How do you teach a nursing student to know what lungs should sound like, when a heart is beating irregularly or if that lump in the abdomen is normal when you can’t be together in person?
At SDSU, the answer was found in Shadow Health, a Florida-based leader in educational simulation technology. The firm and its programs weren’t unfamiliar to the College of Nursing. Alyssa Zweifel, the college’s healthcare simulation center assistant director, said SDSU was going to implement some of Shadow Health’s modules into the college’s curriculum in the fall. Faculty were to be trained in May.
When it was announced that students wouldn’t return to school March 16, all signs pointed to online education when classes resumed.
That included all clinical lessons, whether for first-semester nursing students or fifth-and-final semester nursing students.
Matching up the Shadow Health modules with the college’s curriculum was a weeklong challenge, Zweifel said. Working with Cassy Hultman, clinical site manager, Zweifel created a giant spreadsheet to identify where each of the 550 students on four different campuses was at in their clinical hours.

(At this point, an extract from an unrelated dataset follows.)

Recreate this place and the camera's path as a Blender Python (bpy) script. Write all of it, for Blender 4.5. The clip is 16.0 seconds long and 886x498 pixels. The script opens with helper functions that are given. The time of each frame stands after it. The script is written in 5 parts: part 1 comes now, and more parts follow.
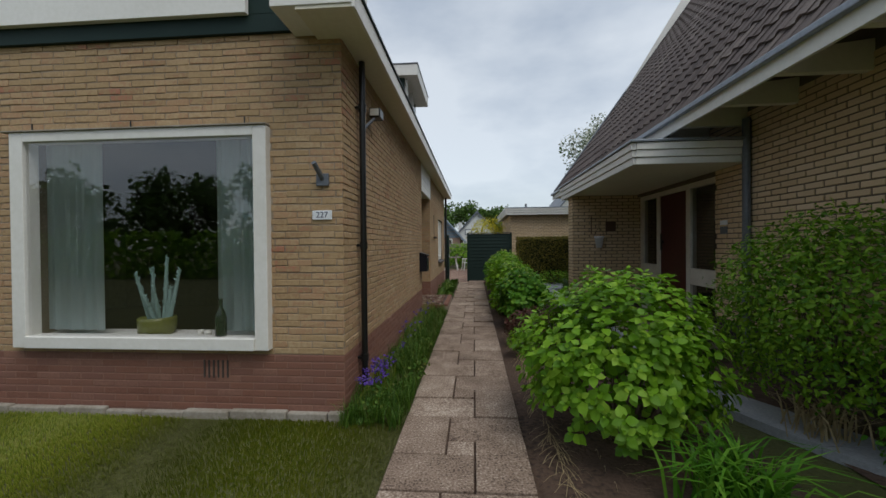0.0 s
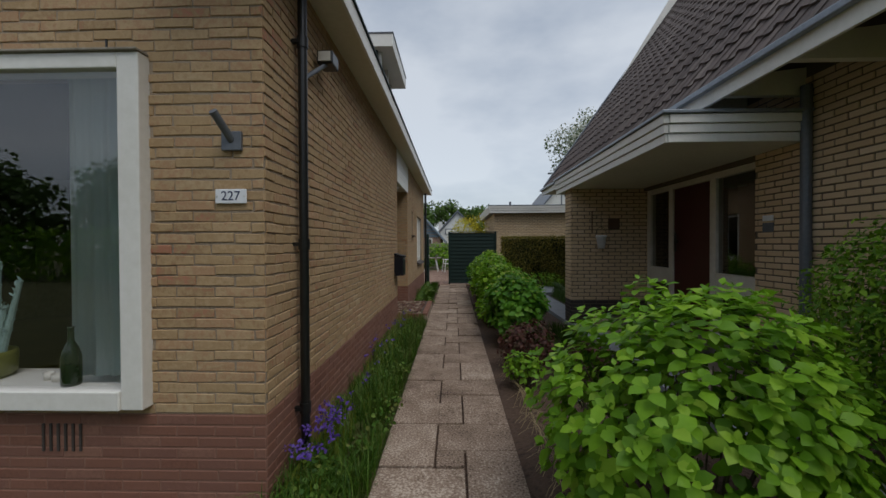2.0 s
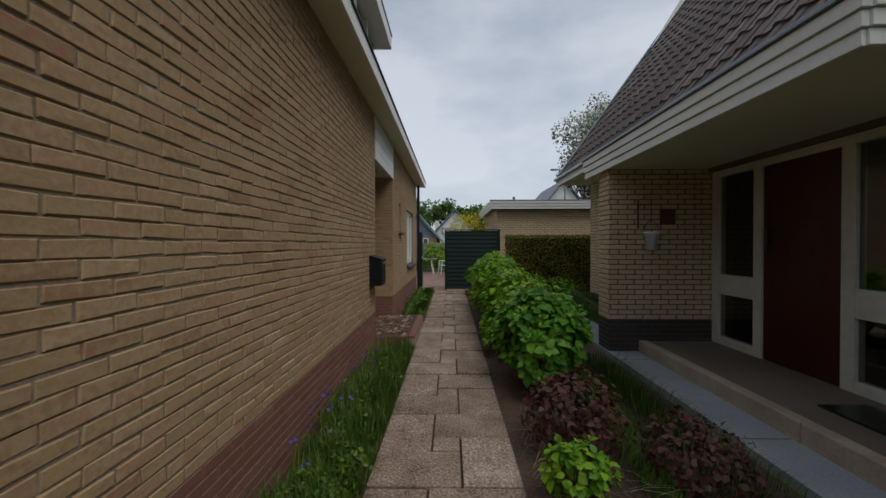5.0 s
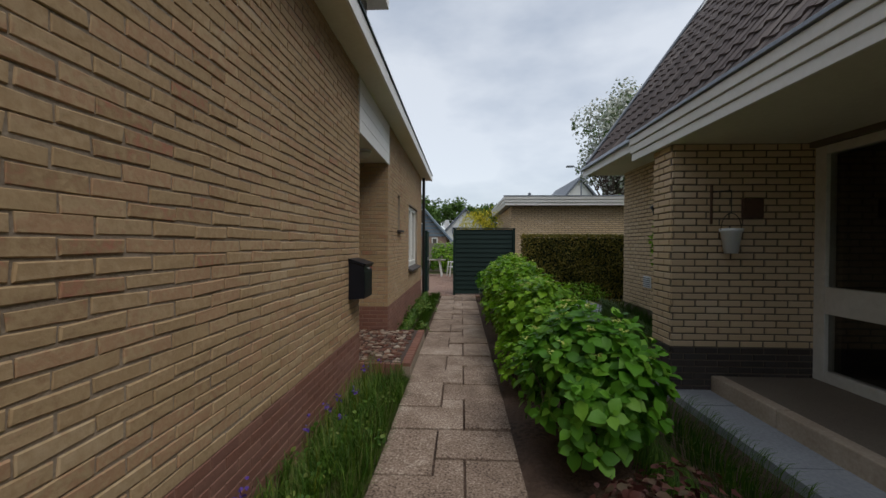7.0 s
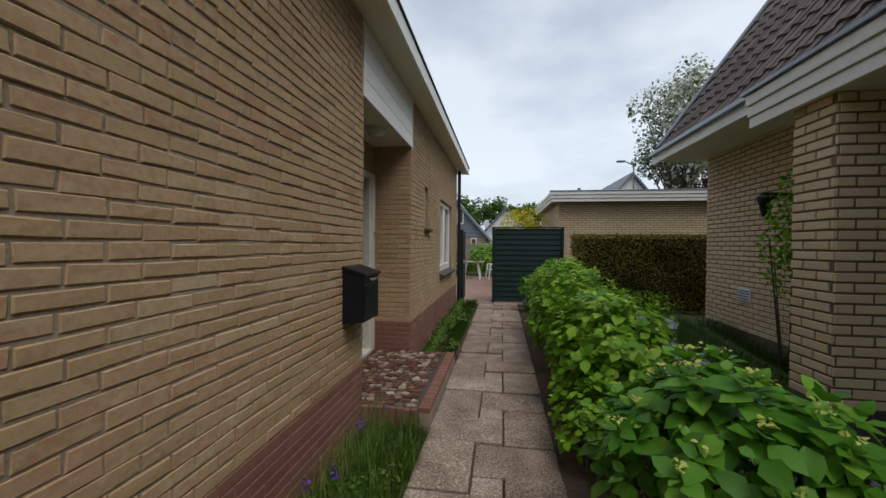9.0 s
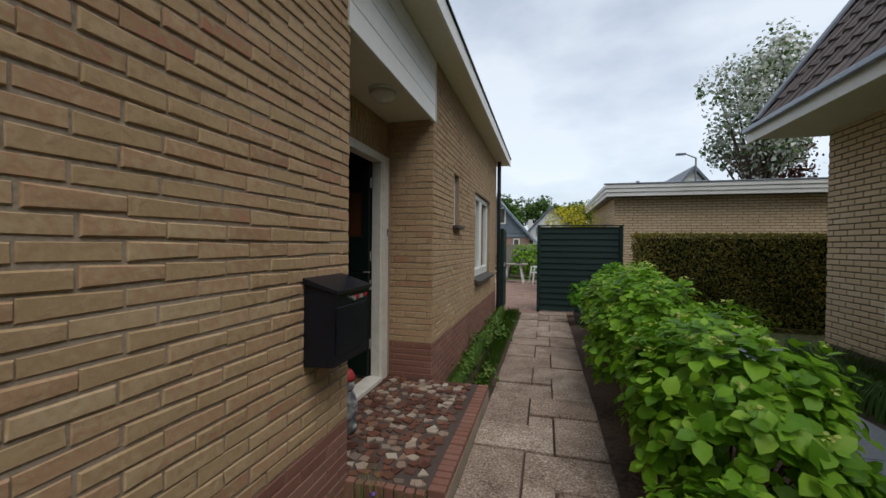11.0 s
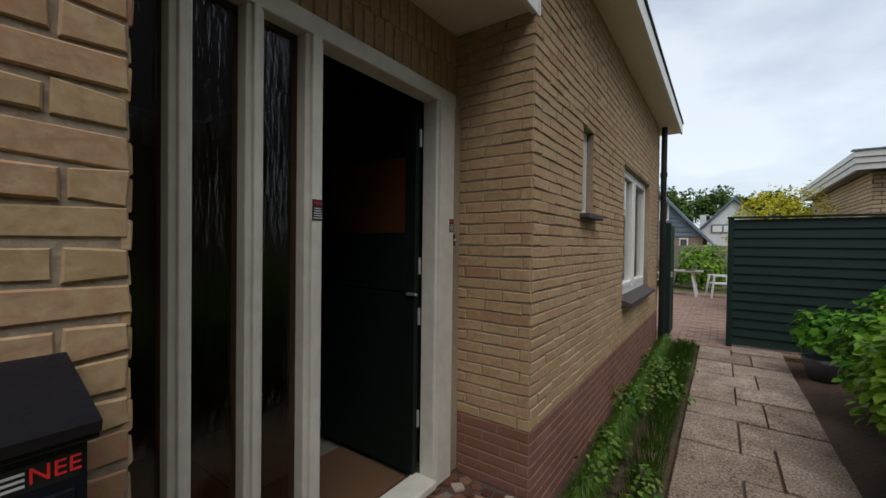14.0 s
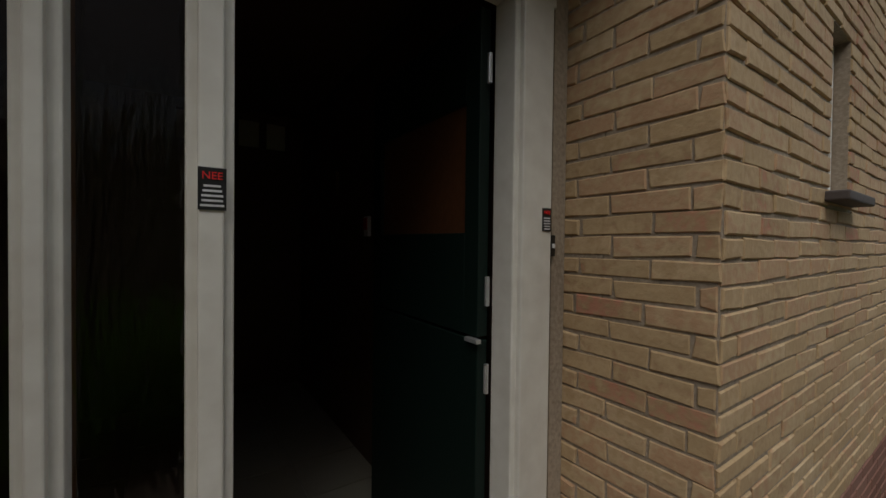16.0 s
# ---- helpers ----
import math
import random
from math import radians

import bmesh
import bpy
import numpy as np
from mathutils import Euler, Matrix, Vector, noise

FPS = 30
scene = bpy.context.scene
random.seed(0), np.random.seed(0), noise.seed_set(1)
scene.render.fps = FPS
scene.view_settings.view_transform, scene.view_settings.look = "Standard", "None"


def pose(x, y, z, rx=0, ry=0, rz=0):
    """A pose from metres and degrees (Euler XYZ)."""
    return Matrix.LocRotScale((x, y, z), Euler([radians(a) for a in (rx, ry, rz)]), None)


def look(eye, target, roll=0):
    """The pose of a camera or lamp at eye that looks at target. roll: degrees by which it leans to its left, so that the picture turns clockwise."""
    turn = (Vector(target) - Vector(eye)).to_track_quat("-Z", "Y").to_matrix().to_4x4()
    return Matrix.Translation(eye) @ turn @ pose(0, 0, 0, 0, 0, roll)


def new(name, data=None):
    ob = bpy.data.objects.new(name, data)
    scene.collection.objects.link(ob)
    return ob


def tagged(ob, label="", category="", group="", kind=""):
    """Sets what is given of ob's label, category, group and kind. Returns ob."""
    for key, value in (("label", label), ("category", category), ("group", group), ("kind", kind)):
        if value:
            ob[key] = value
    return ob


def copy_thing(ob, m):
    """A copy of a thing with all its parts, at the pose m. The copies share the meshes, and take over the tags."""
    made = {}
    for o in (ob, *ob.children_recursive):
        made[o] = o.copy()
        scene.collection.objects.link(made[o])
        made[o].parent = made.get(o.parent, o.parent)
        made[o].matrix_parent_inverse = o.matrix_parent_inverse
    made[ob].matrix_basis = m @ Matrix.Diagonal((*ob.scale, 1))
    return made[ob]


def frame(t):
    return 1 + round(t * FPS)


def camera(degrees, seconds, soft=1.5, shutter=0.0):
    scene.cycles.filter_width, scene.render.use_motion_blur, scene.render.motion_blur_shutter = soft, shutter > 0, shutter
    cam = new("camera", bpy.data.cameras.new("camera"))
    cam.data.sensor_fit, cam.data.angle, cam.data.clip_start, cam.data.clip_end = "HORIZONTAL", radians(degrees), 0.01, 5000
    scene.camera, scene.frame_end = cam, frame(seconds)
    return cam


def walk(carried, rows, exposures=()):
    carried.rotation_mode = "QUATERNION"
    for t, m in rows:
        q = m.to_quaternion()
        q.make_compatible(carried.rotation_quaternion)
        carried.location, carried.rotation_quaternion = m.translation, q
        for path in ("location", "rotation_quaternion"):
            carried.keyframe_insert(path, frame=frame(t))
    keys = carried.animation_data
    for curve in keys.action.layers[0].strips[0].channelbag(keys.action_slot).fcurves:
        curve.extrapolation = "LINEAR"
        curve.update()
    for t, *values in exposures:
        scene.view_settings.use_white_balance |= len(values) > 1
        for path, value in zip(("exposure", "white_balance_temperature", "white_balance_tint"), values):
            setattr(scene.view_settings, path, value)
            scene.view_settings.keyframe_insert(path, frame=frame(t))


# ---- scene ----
cam = camera(97.1, 16.0)
METRES, EYE, TILT, LEAN, TURN = 9.2, 1.43, 0.0, 0.0, 4.5
ROWS = [
    (0.0, 0.0, 0.0, 0.0, -0.01, -0.62, 0.49),
    (0.5, -0.0049, 0.0333, 0.0016, -1.27, -0.64, 0.44),
    (1.0, -0.0025, 0.0673, -0.0012, -2.23, -0.65, 0.4),
    (1.5, -0.0002, 0.0974, 0.0012, -2.79, -0.65, 0.34),
    (2.0, 0.0017, 0.1257, -0.0007, -2.96, -0.65, 0.27),
    (2.5, 0.0031, 0.164, 0.0017, -3.05, -0.67, 0.21),
    (3.0, 0.0066, 0.1902, 0.0002, -3.13, -0.67, 0.17),
    (3.5, 0.0119, 0.2285, 0.0009, -3.29, -0.7, 0.06),
    (4.0, 0.0126, 0.2573, -0.0011, -3.4, -0.63, 0.1),
    (6.5, 0.0266, 0.4333, -0.0021, -2.81, -0.66, -0.22),
    (7.0, 0.0331, 0.4627, -0.0019, -1.82, -0.65, -0.23),
    (7.5, 0.0416, 0.4959, -0.0012, -0.6, -0.68, -0.29),
    (8.0, 0.0446, 0.5211, -0.0013, 0.92, -0.68, -0.35),
    (8.5, 0.0436, 0.5581, -0.0008, 2.56, -0.67, -0.45),
    (9.0, 0.0433, 0.5877, -0.0001, 4.04, -0.62, -0.45),
    (11.5, 0.0478, 0.7406, -0.0004, 12.55, -0.61, -0.69),
    (12.0, 0.0488, 0.7791, 0.001, 15.46, -0.66, -0.78),
    (12.5, 0.0478, 0.802, 0.0004, 18.94, -0.6, -0.65),
    (13.0, 0.0415, 0.8385, 0.0009, 22.87, -0.63, -0.68),
    (13.5, 0.037, 0.8625, 0.0023, 26.84, -0.7, -0.71),
    (14.0, 0.0329, 0.8902, 0.001, 30.9, -0.74, -0.71),
    (14.5, 0.0294, 0.9173, 0.0023, 35.27, -0.77, -0.74),
    (15.0, 0.0247, 0.9364, 0.0014, 39.87, -0.83, -0.74),
    (15.5, 0.0097, 0.9671, 0.0017, 45.52, -0.8, -0.79),
    (16.0, -0.0029, 0.9854, 0.004, 51.44, -0.89, -0.67),
]
walk(cam, [(t, pose(0, 0, EYE, TILT, LEAN, TURN) @ pose(METRES * x, METRES * y, METRES * z, 90 + pitch, roll, yaw)) for t, x, y, z, yaw, pitch, roll in ROWS],
     [(0.0, 0.1, 6500, 8), (3.5, -0.18, 6500, 10), (7.0, 0.15, 6550, 10), (9.0, 0.3, 6500, 9), (12.5, 0.35, 6450, 9), (14.5, 0.33, 6500, 9), (16.0, 0.25, 6600, 9)])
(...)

First-semester students hadn’t started clinicals yet while fourth- and fifth-semester students had a good start on their spring semester clinicals, Zweifel said.
That aligning took a week plus faculty training sessions were needed on using the virtual simulation program. It helped that some faculty had used Shadow Health during the pursuit of their master’s degree. The company offered Zoom training sessions and provided a self-training module for students to prep with before beginning graded activities.
Shadow Health grades students as they progress through the modules, which generally take 60 to 90 minutes to complete, Zweifel said.